As with 2001's "Is This It" and 9/11, the New York City quintet appear in a moment of upheaval.

The Strokes are a band that's been really easy to simultaneously doubt and saddle with unrealistic expectations. The book on them is so heavily prefaced (trust fund kids, too cool for school, great first two albums, dysfunctional and apathetic ever since) that each subsequent release is received by critics as an apology of sorts. In turn, the band's writing has grown more self-conscious of this perceived rock penance they supposedly owe.

They burned too brightly and brashly at the turn of the century, so it seems. They were annoyingly good, and then just annoying or good, depending on your tastes.

But you know what? The Strokes have always been singularly melodic and oblique. They emit the kinetic sound of trouble in paradise — on Earth. Sometimes it's fast, sometimes slow. Sometimes it's sweet, sometimes labored. In 2001, their music made this crashing paradise a place to brood, preen and wonder, judgment-free and guilt-free. The band spent the next 20 years crushed by both, anyway.

They deserve some credit for this album in 2020.

"The New Abnormal" has fairly lengthy songs that lack the same metronomic punch and perfection of the early Strokes days — or even 2013's "Comedown Machine," their last LP — but it's not a bad thing.
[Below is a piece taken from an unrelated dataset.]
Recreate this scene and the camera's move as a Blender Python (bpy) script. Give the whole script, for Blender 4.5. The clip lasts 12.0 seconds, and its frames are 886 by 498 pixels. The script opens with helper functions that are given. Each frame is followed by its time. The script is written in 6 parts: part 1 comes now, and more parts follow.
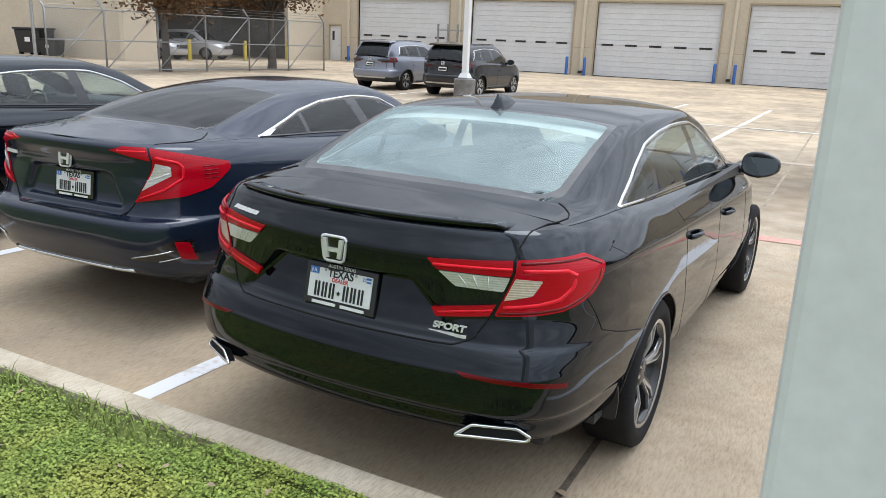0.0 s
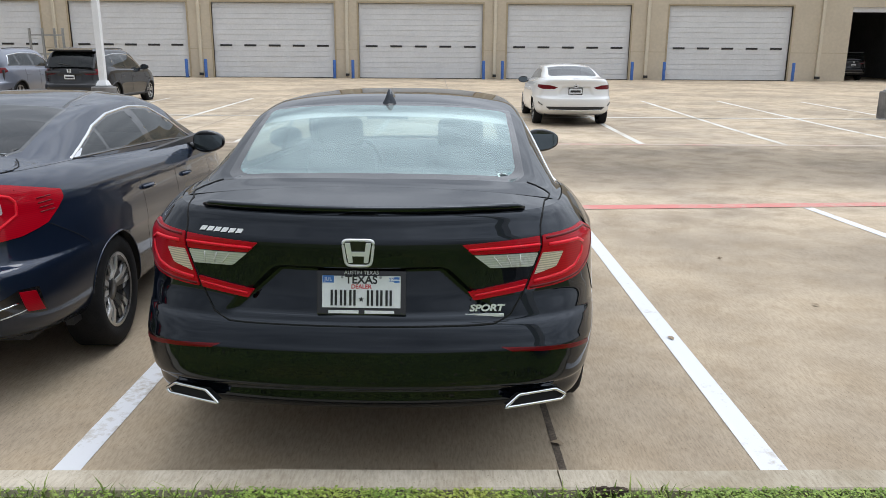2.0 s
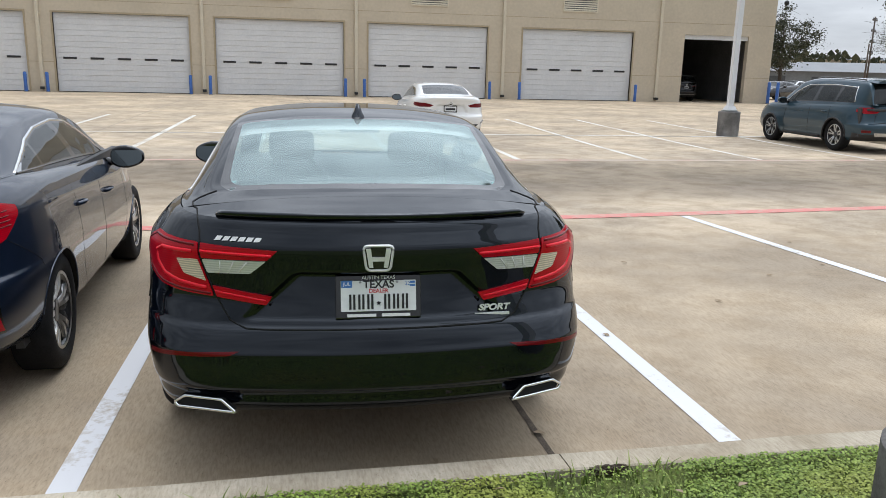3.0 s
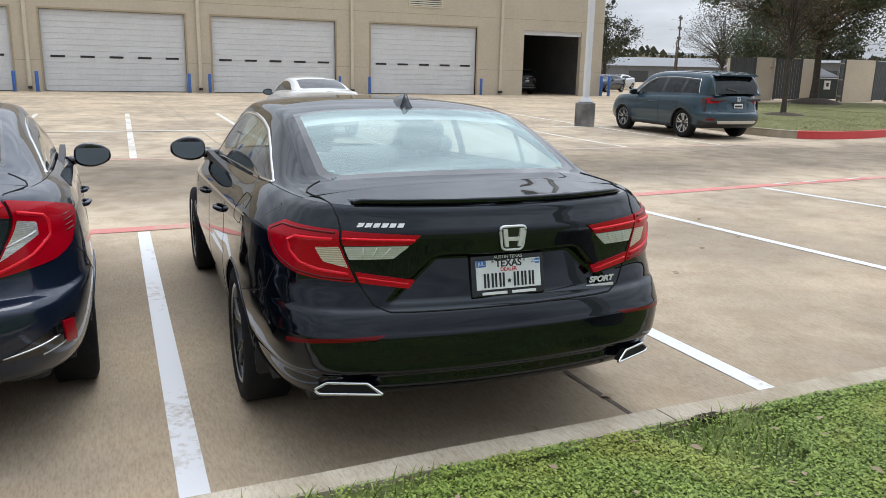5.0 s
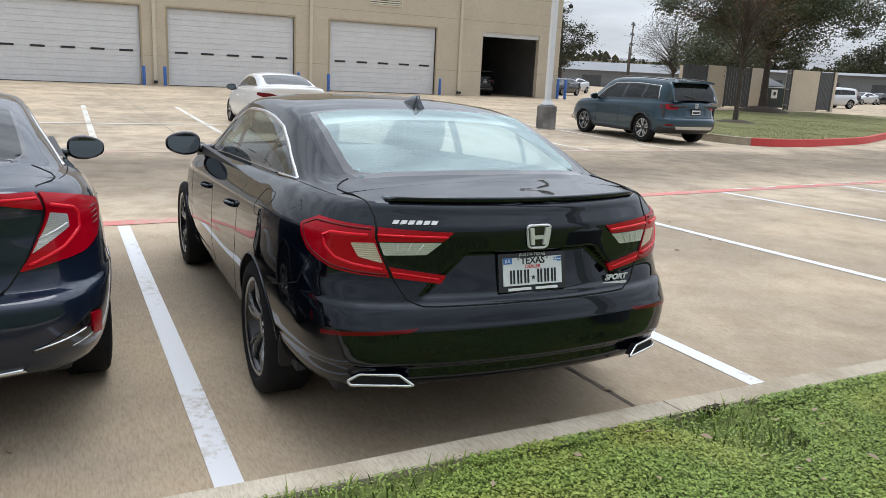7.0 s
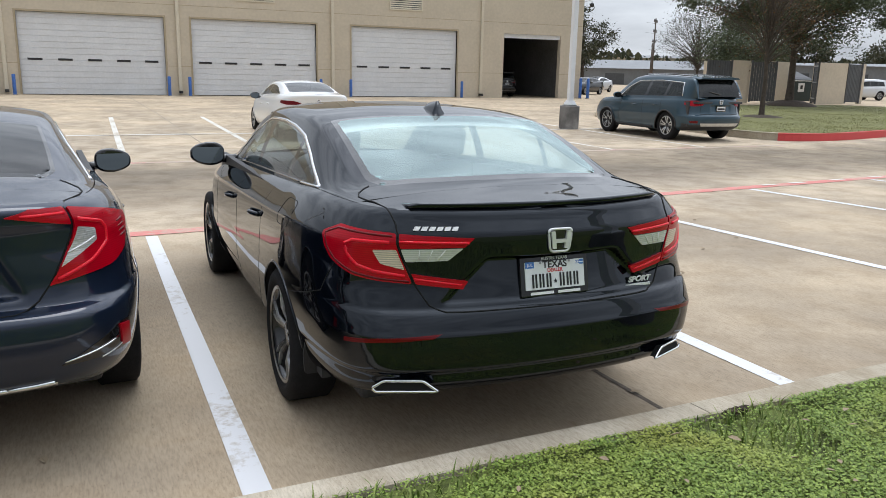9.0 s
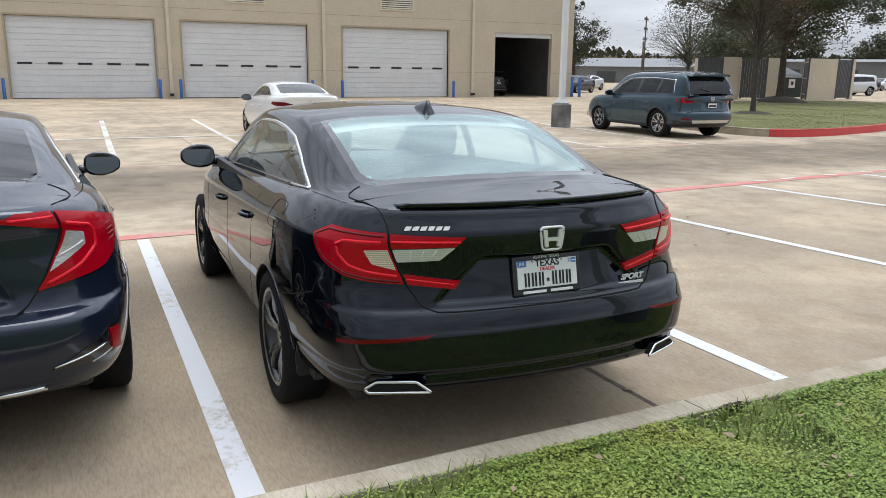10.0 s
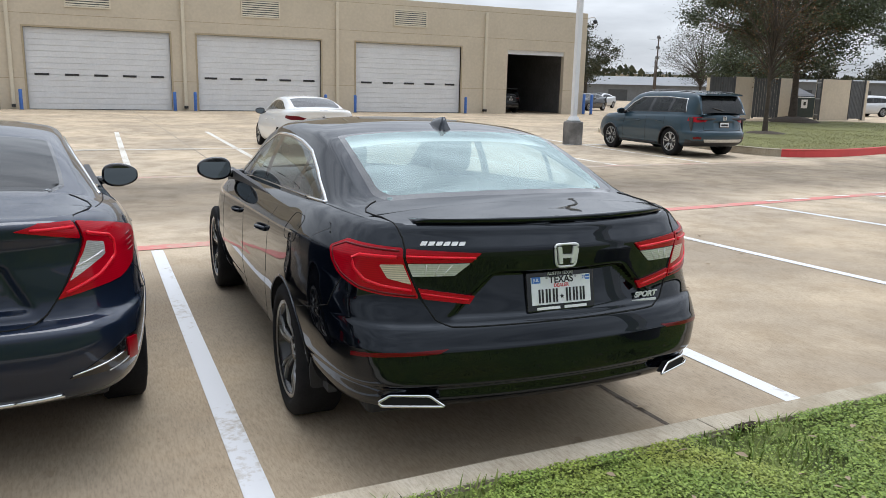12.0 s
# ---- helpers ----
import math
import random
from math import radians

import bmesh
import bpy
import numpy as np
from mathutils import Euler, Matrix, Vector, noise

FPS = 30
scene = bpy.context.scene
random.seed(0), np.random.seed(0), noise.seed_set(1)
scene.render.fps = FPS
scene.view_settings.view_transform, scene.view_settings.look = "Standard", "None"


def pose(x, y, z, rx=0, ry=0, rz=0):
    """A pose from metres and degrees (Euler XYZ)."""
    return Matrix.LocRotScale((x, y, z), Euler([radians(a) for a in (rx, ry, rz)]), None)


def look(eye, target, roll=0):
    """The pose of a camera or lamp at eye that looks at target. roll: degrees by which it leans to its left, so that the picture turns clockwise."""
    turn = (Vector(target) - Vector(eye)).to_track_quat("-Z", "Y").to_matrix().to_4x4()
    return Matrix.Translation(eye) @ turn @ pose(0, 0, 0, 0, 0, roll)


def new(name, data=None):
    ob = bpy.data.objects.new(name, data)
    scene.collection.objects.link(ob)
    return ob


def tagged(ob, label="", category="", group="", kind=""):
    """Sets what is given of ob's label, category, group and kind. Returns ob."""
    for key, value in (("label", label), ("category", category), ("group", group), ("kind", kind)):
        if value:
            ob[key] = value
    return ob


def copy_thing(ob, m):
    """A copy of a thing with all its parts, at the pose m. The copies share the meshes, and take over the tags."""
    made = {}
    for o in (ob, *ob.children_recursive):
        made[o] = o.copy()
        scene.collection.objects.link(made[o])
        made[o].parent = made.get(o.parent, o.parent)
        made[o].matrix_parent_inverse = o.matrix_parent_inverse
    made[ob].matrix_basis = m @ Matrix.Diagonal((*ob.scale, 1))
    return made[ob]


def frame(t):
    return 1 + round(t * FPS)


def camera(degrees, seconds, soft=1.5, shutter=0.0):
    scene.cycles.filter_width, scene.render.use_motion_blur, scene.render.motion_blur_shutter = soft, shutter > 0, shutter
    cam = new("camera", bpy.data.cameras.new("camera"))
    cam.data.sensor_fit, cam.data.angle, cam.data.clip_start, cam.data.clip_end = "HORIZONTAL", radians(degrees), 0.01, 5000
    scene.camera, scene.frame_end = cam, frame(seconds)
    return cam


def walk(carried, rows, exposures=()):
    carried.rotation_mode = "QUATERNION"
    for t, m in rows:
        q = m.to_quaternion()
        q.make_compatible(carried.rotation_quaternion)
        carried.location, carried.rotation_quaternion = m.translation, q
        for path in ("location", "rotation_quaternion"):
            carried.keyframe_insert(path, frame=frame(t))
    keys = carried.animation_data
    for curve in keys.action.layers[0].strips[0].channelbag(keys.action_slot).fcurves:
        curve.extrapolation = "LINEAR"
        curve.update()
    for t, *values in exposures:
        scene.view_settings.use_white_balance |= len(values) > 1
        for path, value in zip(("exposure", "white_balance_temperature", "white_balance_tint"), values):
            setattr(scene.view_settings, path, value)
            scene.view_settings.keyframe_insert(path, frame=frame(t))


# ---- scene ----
cam = camera(59.5, 12.0, soft=0.6)
PATH = [
    (0, (0.001, -2.035, 1.728), (-0.883, -0.319, 1.205), 2.4),
    (0.5, (-0.354, -2.043, 1.729), (-0.975, -0.216, 1.206), 1.9),
    (1, (-0.657, -2.223, 1.681), (-1.045, -0.336, 1.143), 0.9),
    (1.5, (-0.944, -2.425, 1.679), (-1.123, -0.506, 1.145), 0.1),
    (2, (-1.333, -2.454, 1.678), (-1.311, -0.518, 1.177), 0.4),
    (2.5, (-1.643, -2.558, 1.667), (-1.432, -0.626, 1.193), 0.7),
    (3, (-1.928, -2.579, 1.663), (-1.539, -0.67, 1.211), 1.4),
    (3.2, (-2.02, -2.586, 1.662), (-1.57, -0.689, 1.215), 1.4),
    (4.8, (-2.986, -2.431, 1.624), (-2.22, -0.641, 1.168), 1.4),
    (5, (-3.055, -2.418, 1.619), (-2.273, -0.634, 1.164), 1.3),
    (5.5, (-3.306, -2.437, 1.619), (-2.481, -0.673, 1.162), 1.5),
    (6, (-3.372, -2.42, 1.621), (-2.512, -0.672, 1.168), 2.0),
    (6.5, (-3.373, -2.387, 1.62), (-2.486, -0.652, 1.169), 2.6),
    (7, (-3.389, -2.392, 1.625), (-2.494, -0.661, 1.173), 2.9),
    (9, (-3.376, -2.403, 1.64), (-2.54, -0.642, 1.192), 1.3),
    (9.5, (-3.37, -2.399, 1.637), (-2.53, -0.64, 1.19), 0.9),
    (10, (-3.361, -2.393, 1.636), (-2.511, -0.639, 1.188), 0.7),
    (10.5, (-3.363, -2.396, 1.636), (-2.502, -0.647, 1.191), 0.7),
    (11, (-3.378, -2.398, 1.635), (-2.517, -0.647, 1.198), 0.9),
    (11.5, (-3.392, -2.411, 1.646), (-2.544, -0.649, 1.223), 1.1),
    (12, (-3.394, -2.407, 1.641), (-2.563, -0.635, 1.231), 1.4),
]
walk(cam, [(t, look(eye, target, roll)) for t, eye, target, roll in PATH], exposures=[(0.0, 0.27, 6250, 10), (0.5, 0.13, 6250, 10), (1.0, 0.02, 6250, 10), (1.5, 0.0, 6250, 10), (2.5, -0.03, 6250, 10), (5.0, 0.0, 6250, 10), (12.0, 0.0, 6250, 10)])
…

Producer Rick Rubin mostly strikes the right balance of lucid instrumentation and cohesive grandiosity for a 20-year-old group with well-documented issues.
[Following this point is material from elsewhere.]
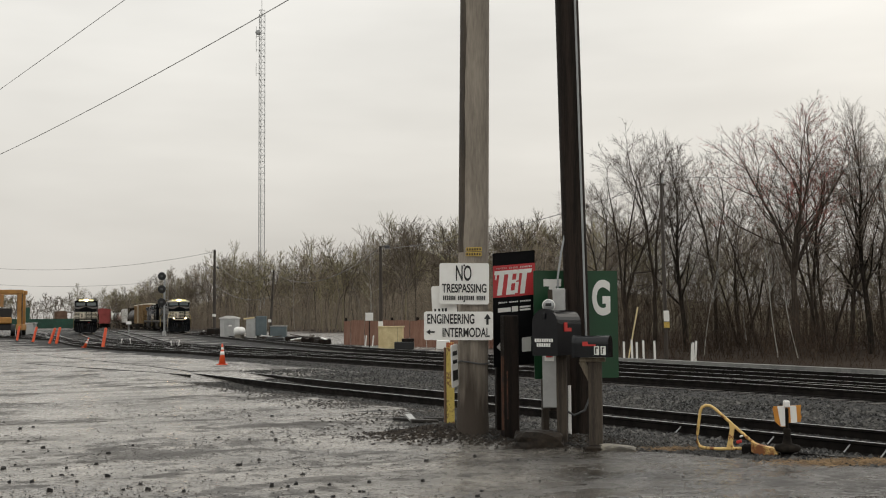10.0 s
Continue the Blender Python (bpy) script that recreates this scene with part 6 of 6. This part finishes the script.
def far_pole(x, y, h, r, label, leanx=0.0, cross=False, lamp=False, shaft=None):
    t = thing("utility_pole", Matrix.Translation((x, y, gz(x, y))), label, "utility pole", "poles by the yard")
    part("shaft", cyl(bm_new(), (0, 0, -0.3), (leanx * h, 0, h), r, r * 0.7, n=10), shaft or M_pole_far, t)
    if cross:
        part("transformer_bracket", box(bm_new(), (-0.45, -0.06, h * 0.80), (0.1, 0.06, h * 0.80 + 0.09), 0.01), M_pole_dark, t)
        part("insulator", cyl(bm_new(), (0.25, 0, h * 0.80), (0.5, 0, h * 0.78), 0.1, n=8), M_cable, t)
    if lamp:
        part("lamp_arm", tube(bm_new(), [(0, 0, h - 0.1), (0.2, 0, h + 0.02), (0.35, 0, h)], 0.03, 6), M_cable, t)
        part("lamp_head", box(bm_new(), (0.25, -0.14, h - 0.14), (0.55, 0.14, h + 0.06), 0.04), M_cable, t)
    part("pole_tag", box(bm_new(), (-r - 0.02, -r - 0.03, h * 0.22), (r + 0.02, -r - 0.005, h * 0.22 + 0.3)), M_white, t)
    return t


far_pole(-27.1, 138.4, 10.2, 0.2, "tall dark wooden pole beside the main line", cross=True)
far_pole(-17.6, 118.7, 6.8, 0.14, "leaning grey wooden pole beside the cabinets", 0.06)
far_pole(-3.6, 67.9, 6.0, 0.12, "wooden lamp pole by the rusted fence", lamp=True)
yp = far_pole(8.95, 46.7, 7.5, 0.09, "thin wooden pole among the trees with a small sign", -0.012)
part("bracket", box(bm_new(), (-0.3, -0.05, 7.0), (0.1, 0.05, 7.07), 0.01), M_post, yp)
part("insulator", cyl(bm_new(), (-0.05, -0.1, 7.1), (-0.05, -0.1, 7.3), 0.05, n=8), M_boxgrey, yp)
part("small_sign", box(bm_new(), (-0.11, -0.17, 1.52), (0.11, -0.15, 1.80)), M_white, yp)
part("yellow_sign", box(bm_new(), (-0.11, -0.17, 1.27), (0.11, -0.15, 1.50)), M_yellow, yp)

wire((-18.66, 40.95, 7.80), (0.39, 16.0, 9.68), 0.05, 0.0075, "black overhead service wire")
wire((-18.66, 40.95, 6.30), (0.39, 16.0, 7.60), 0.30, 0.0085, "black overhead service wire")
wire((-27.1, 138.4, 9.9), (-83, 171, 12.6), 2.6, 0.02, "slack overhead wire over the yard")
wire((-52, 240, 10.5), (-114, 234, 12.3), 2.4, 0.025, "slack overhead wire over the yard")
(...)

A few tracks ("Bad Decisions," "Brooklyn Bridge to Chorus") will rightfully be docked for their openly derivative melodies. The band gives credit to the artists they stole from — Billy Idol, most obviously — but even here, Julian Casablancas' vocal performances earn these songs the benefit of the doubt. A trained ear for this band will actually hear them ripping off themselves and their side projects more often than anyone else.

The highlights ("At The Door," "Not the Same Anymore," "Ode to the Mets") display a readiness in The Strokes' ability together that vindicates the years in direction their sound began traveling on 2006's "First Impressions of Earth," when they removed the hermetic seal from their garage-era groove, to mixed results.

On "The New Abnormal," only "Eternal Summer," a politically charged salute to Pink Floyd, comes across as a bit of a forced venture. They've experimented successfully at times on their past two albums, and on 2016's "Future Present Past" EP, but here they ended up reaching for something they were plenty capable of surpassing by other means.

"Selfless," the track linked above, is probably not the song that will get or even deserves the most attention, yet it stuck with me. For all its resemblance to "Life Is Simple in the Moonlight," from 2011's "Angles," it shows The Strokes finally nailing a merciful ballad, freed from all of the constraints and too relieved to be spiteful. It's generous in a time of need.